Lennie stayed with us last week for a vacation week from NYC. He has done this before, but it has been a few years since he’s been here since his summers have gotten busier with teaching and workshop gigs in Connecticut and Italy, all of which have been good for his income stream during the off-season when teaching cabaret in NYC is quiet. It was funny that his visit came during a week that was after Kim did her monthly performance of singing with her jazz group, Straight No Chaser, which she does one Friday a month at the nearby Teri campus. It was also a week that was just before her latest Encore singing performance, which was last night. She had a cabaret performance that evening. We dropped Lennie off at the airport in the morning and by evening, Kim was acting as co-Emcee of the cabaret show, called This Is Life. She Emceed the first half of the show and performed the ending number of the second half by singing Better, a song from the musical A Class Act. While there are many good voices in the Encore ensemble, there are no better performers than Kim. It is not an accident that she was positioned to close the show.

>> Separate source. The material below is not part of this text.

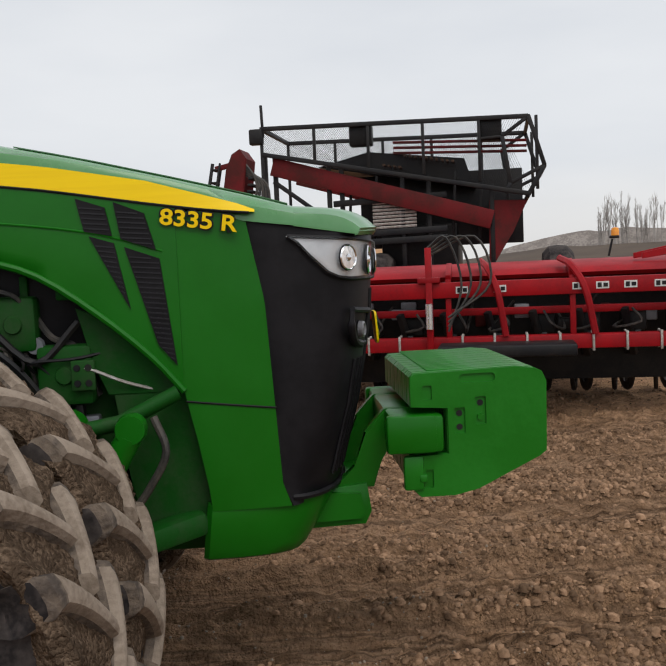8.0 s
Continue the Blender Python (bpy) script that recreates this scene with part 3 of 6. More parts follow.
def rear_outer_bolts(wh):
    # local y of the disc: -1.70 from a centre plane at -1.87
    bolt_mesh(wh, ring_places(10, 0.150, 0.215, 12) + ring_places(10, 0.098, 0.215, 30), 0.0175)
    holes(wh, ring_places(6, 0.33, 0.148, 4), 0.013)
    bm = B()
    lathe(bm, [(0.034, 0.012), (0.034, -0.003), (0.031, -0.004), (0.0005, -0.002)], 20)
    o = part("valve_hole", bm, RUST, wh)
    o.matrix_basis = pose(-0.462, 0.068, 0.03, 0, 0, 34)


def rear_hub(wh):
    bm = B()
    lathe(bm, [(0.0005, 0.188), (0.03, 0.189), (0.056, 0.193), (0.061, 0.20), (0.061, 0.23)], 28)
    part("axle_end", bm, RUST, wh, "rusty round axle end")
    bm = B()
    lathe(bm, [(0.121, 0.216), (0.124, 0.213), (0.127, 0.216)], 40)
    part("hub_ring", bm, YELLOW_DIRTY, wh)
    # scuffed bead of the rim
    bm = B()
    lathe(bm, [(0.660, -0.06), (0.668, -0.12), (0.690, -0.150), (0.704, -0.180), (0.724, -0.192), (0.728, -0.182)], 72)
    part("rim_flange", bm, YELLOW_DIRTY, wh, "yellow rim flange with scuffs and chipped paint")


REAR_PROF = [(0.05, 0.215), (0.165, 0.215), (0.182, 0.210), (0.205, 0.192), (0.232, 0.186), (0.252, 0.190), (0.275, 0.180), (0.300, 0.160), (0.335, 0.150), (0.365, 0.146), (0.395, 0.120), (0.46, 0.072), (0.52, 0.034), (0.575, 0.004), (0.612, -0.012), (0.630, -0.026), (0.640, -0.042), (0.652, -0.046), (0.655, -0.062), (0.663, -0.10), (0.685, -0.145), (0.699, -0.178), (0.718, -0.186), (0.722, -0.178)]
INNER_REAR_PROF = [(0.10, 0.02), (0.3, 0.02), (0.5, 0.03), (0.6, 0.06), (0.66, 0.12), (0.722, 0.186)]


def none(wh):
    return None


def front_outer_bolts(wh):
    bolt_mesh(wh, ring_places(10, 0.1767, -0.027, -7), 0.018)
    bolt_mesh(wh, [(0.440 * math.sin(radians(a)), -0.112, 0.440 * math.cos(radians(a))) for g in (11, 101, 191, 281) for a in (g - 15.6, g, g + 15.6)], 0.014)
    holes(wh, ring_places(4, 0.335, -0.1085, 40), 0.013)
    holes(wh, ring_places(4, 0.335, -0.1085, -20), 0.013)


def front_hub(wh):
    bm = B()
    pts = []
    for g in (11, 101, 191, 281):
        for a in range(-22, 23, 4):
            pts.append((0.478 * math.sin(radians(g + a)), 0.478 * math.cos(radians(g + a))))
        p0 = (0.478 * math.sin(radians(g + 22)), 0.478 * math.cos(radians(g + 22)))
        p1 = (0.478 * math.sin(radians(g + 68)), 0.478 * math.cos(radians(g + 68)))
        for q in range(1, 10):
            pts.append((p0[0] + (p1[0] - p0[0]) * q / 10, p0[1] + (p1[1] - p0[1]) * q / 10))
    # lobed disc edge: four bolted lobes with straight cuts between them
    outer = [bm.verts.new((x, -0.092, z)) for x, z in pts]
    prof = [(0.975, -0.108), (0.9, -0.112), (0.82, -0.114), (0.74, -0.112), (0.68, -0.100), (0.60, -0.066), (0.52, -0.036), (0.46, -0.026), (0.32, -0.025)]
    rings = [outer]
    n = len(pts)
    for f, y in prof:
        ring = []
        for x, z in pts:
            d = math.hypot(x, z)
            a = math.atan2(x, z)
            w = min(1.0, max(0.0, (0.95 - f) / 0.37))
            r = f * (d * (1 - w) + 0.478 * w)
            ring.append(bm.verts.new((r * math.sin(a), y, r * math.cos(a))))
        rings.append(ring)
    inner = [bm.verts.new((0.138 * math.sin(math.atan2(x, z)), -0.026, 0.138 * math.cos(math.atan2(x, z)))) for x, z in pts]
    rings.append(inner)
    deep = [bm.verts.new((0.134 * math.sin(math.atan2(x, z)), 0.14, 0.134 * math.cos(math.atan2(x, z)))) for x, z in pts]
    rings.append(deep)
    for a, b in zip(rings, rings[1:]):
        for k in range(n):
            bm.faces.new((a[k], a[(k + 1) % n], b[(k + 1) % n], b[k]))
    part("wheel_disc", bm, YELLOW, wh, "yellow pressed disc with a deep hub bore")
    bm = B()
    lathe(bm, [(0.0005, 0.135), (0.134, 0.14)], 24)
    part("axle_end", bm, RUST, wh)
    bm = B()
    lathe(bm, [(0.474, 0.0), (0.478, -0.10), (0.484, -0.135), (0.498, -0.148), (0.506, -0.178), (0.527, -0.186), (0.531, -0.176)], 72)
    part("rim_flange", bm, YELLOW_DIRTY, wh, "yellow rim flange with scuffed paint")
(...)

Cabaret as an art form dates back to Weimar Republic in Berlin in the late 1920s and early 1930s. Cabaret was as much a subtle expression of rebellion against the authoritarian rule that was forming in Germany as the National Socialists (Nazis) took hold of the country. The anti-diversity and discrimination against any aberrant lifestyles like the gay lifestyle, as it were, of the day caused the youth of Berlin to struck out through dance and song. Cabaret was the most prominent of these anti-establishment expressions, but swing dancing was another. Cabaret became better known because of a play and a movie by that name that came to Broadway and the big screen sequentially in the 60s and early 70s.
Cabaret in New York and elsewhere continued as a popular club performance format that combined song and mild storytelling in an intimate club venue that could be produced and run with minimal cost and provided club owners with a good source of regular customers. Kim got into cabaret when we got together. Before that she was auditioning regularly for Broadway musical roles and was regularly getting cast in the road companies that would go on long road tours of the U.S. or internationally. These companies must put on Broadway quality shows but with the people who wished they were on Broadway, but couldn’t quite break in. Kim had been in productions of Oklahoma, Sound of Music, State Fair and other Broadway standards. In fact, when we first met, she was offered a spot in the Asian touring company of 42nd Street. She turned it down in favor of spending the time on our developing relationship, a decision which I am forever greatful. After that, she shifted her interest to singing cabaret as her musical outlet.
One of my favorite cabaret shows Kim produced was with her friend Myra (a vocal coach at Juilliard). It was called What a Pair and was a series of vignettes of famous female pairs like Lucy & Ethel, Thelma & Louise, Wilma & Betty and others. It was thematic and fun and the songs were very entertaining. I always prefer a cabaret with a strong and fun theme. Whenever Kim is preparing a show I always quiz her about the theme and the pitter-patter that she plans. Generally she tells me to go about my own business since we seem to have very different views of what is entertaining. Since Kim’s shows are always great, I should probably just give up on trying to improve them, even from just this one angle.
Cabaret is not much of a business, which is really a shame. In some ways it is the perfect entertainment format for people of our age. It is relatively comfortable to attend with crowds not being like going to a Taylor Swift concert. The music is usually familiar, which I think is always more fun than new material. The timeframe of the shows usually last an hour or a bit more, which is just right as our attention spans diminish and our sedentary ways require us to get up and move around every so often so as not to stiffen up completely. I think that all of us have to have things that get us off the couch and get us out among other people and cabaret is a good vehicle for all of that. I feel very fortunate that Kim is a cabaret maven because I not only get to see her perform (I am her #1 fan), but through her I get to see other performers who are not up to main stage standards, but are actually very good. Last night’s show had about 15 performers singing a wide array of songs. Most of them were solo, some with an accompanist and others using an arranged orchestral recording. There was one duet and one quartet and all manner of styles, but they were all well rehearsed and good. I am sometimes less interested in others singing cabaret because I have found that it is sometimes too self-indulgent and less focused on entertaining the audience. That was not the case last night. All of these singers set out to please the small audience and they did a good job at it.
Encore is a 501© charitable organization, so they charge a modest amount for their tickets, sell some refreshments when the venue allows them to do so and sells merchandise and holds silent auctions during shows to raise money. Last night, Encore had a raffle for two VIP tickets to their November show with two Encore hats thrown in for good measure. I am in the habit of supporting Kim’s musical endeavors, so whether its her jazz ensemble or Encore, I always participate in whatever fundraising effort they are pursuing that day. Sometimes I sponsor a song, sometimes I buy extra tickets and invite friends and family. This time, when they came around with raffle tickets I bought $20 worth and sure enough, after the show I was duly rewarded by having the winning ticket. That will insure that I am at the November show (which I would have been anyway) and available to donate again for whatever cause they are pushing. Cabaret is a big part of our lives because for Kim, and now me, life is a cabaret.
Great article. Go Kim! Being old, I love Cabaret music, and also old Broadway musicals such as the ones you mention. When I was about 10, my family went to see South Pacific in Wheeling, WV. I was impressed.